INFORMATION SHOWN:
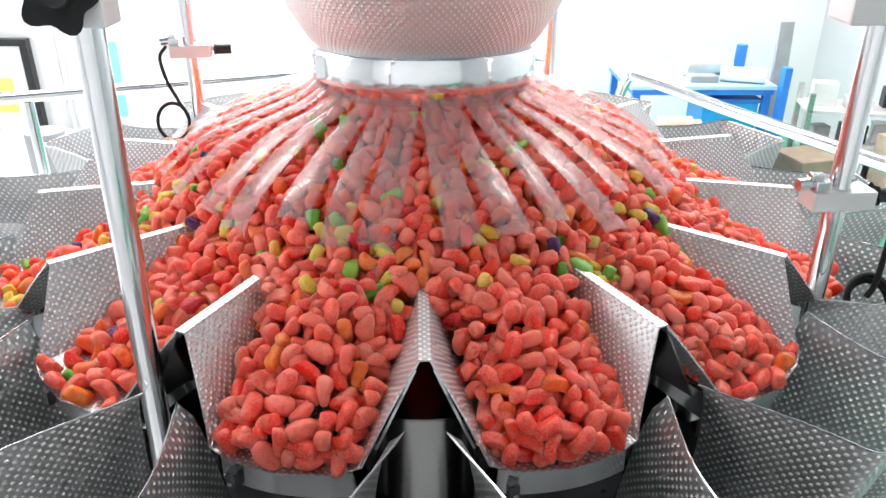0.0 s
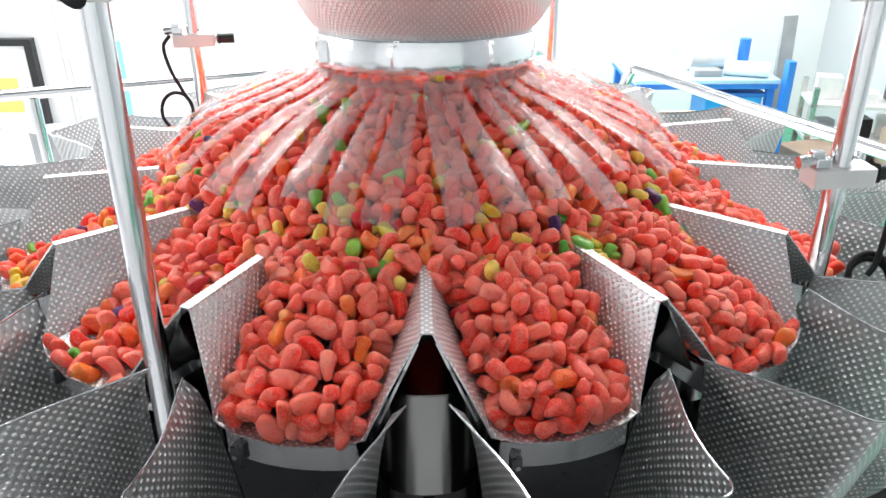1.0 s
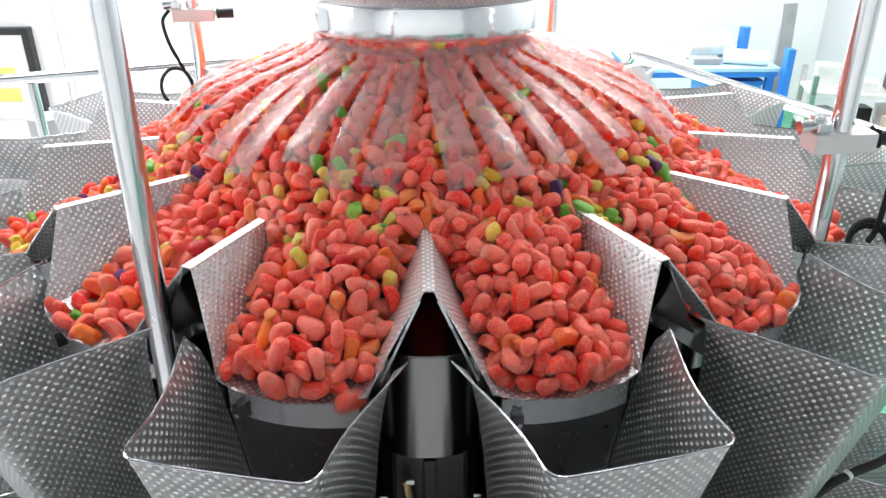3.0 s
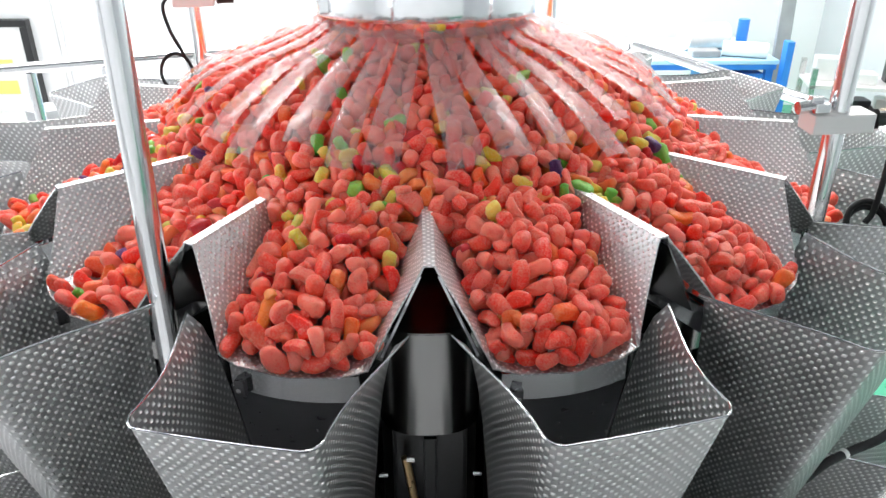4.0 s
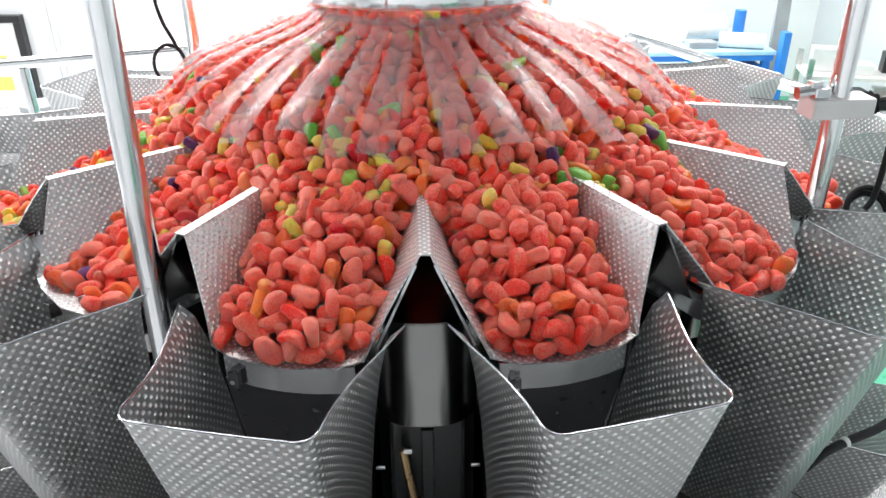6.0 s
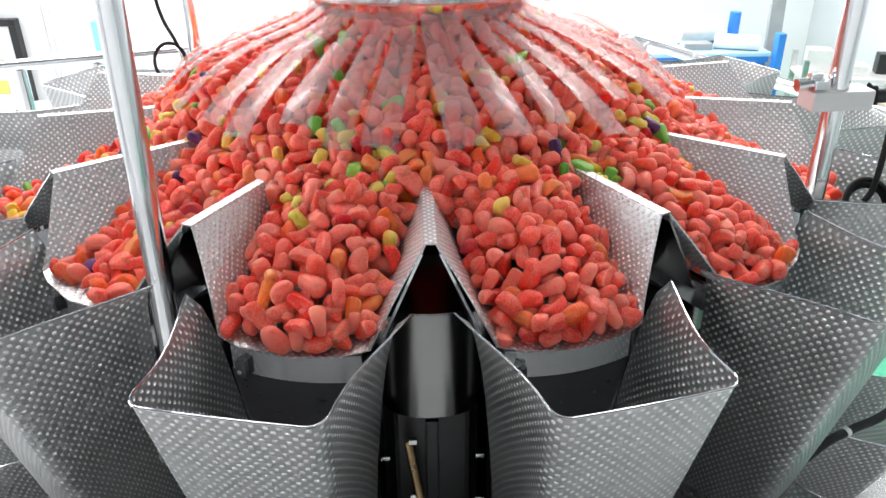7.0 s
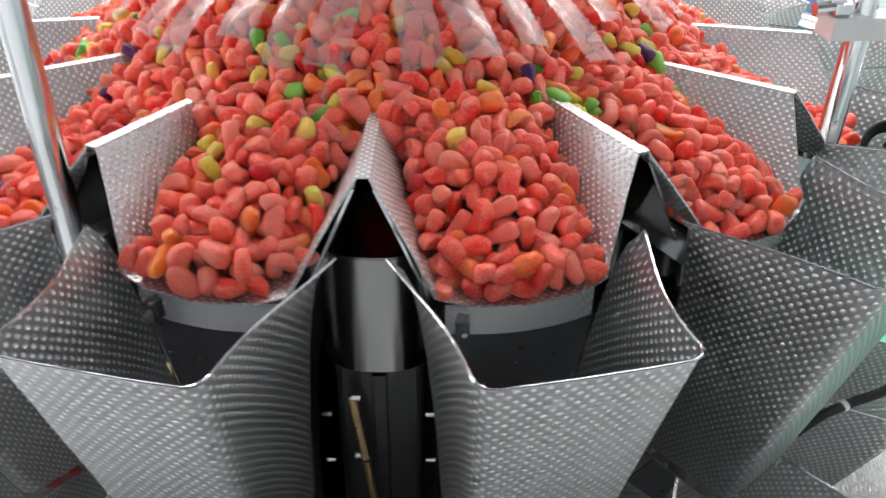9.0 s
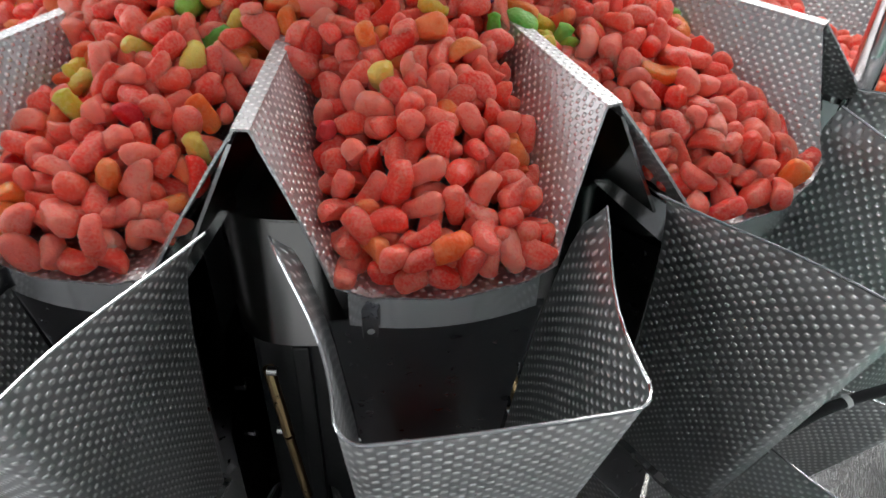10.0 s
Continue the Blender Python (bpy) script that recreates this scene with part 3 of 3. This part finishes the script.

SHORT EXERCISE: Transcribe the full listing above exactly, with the images removed.

SOLUTION FOR THIS EXERCISE:
0.0 s
1.0 s
3.0 s
4.0 s
6.0 s
7.0 s
9.0 s
10.0 s
Continue the Blender Python (bpy) script that recreates this scene with part 3 of 3. This part finishes the script.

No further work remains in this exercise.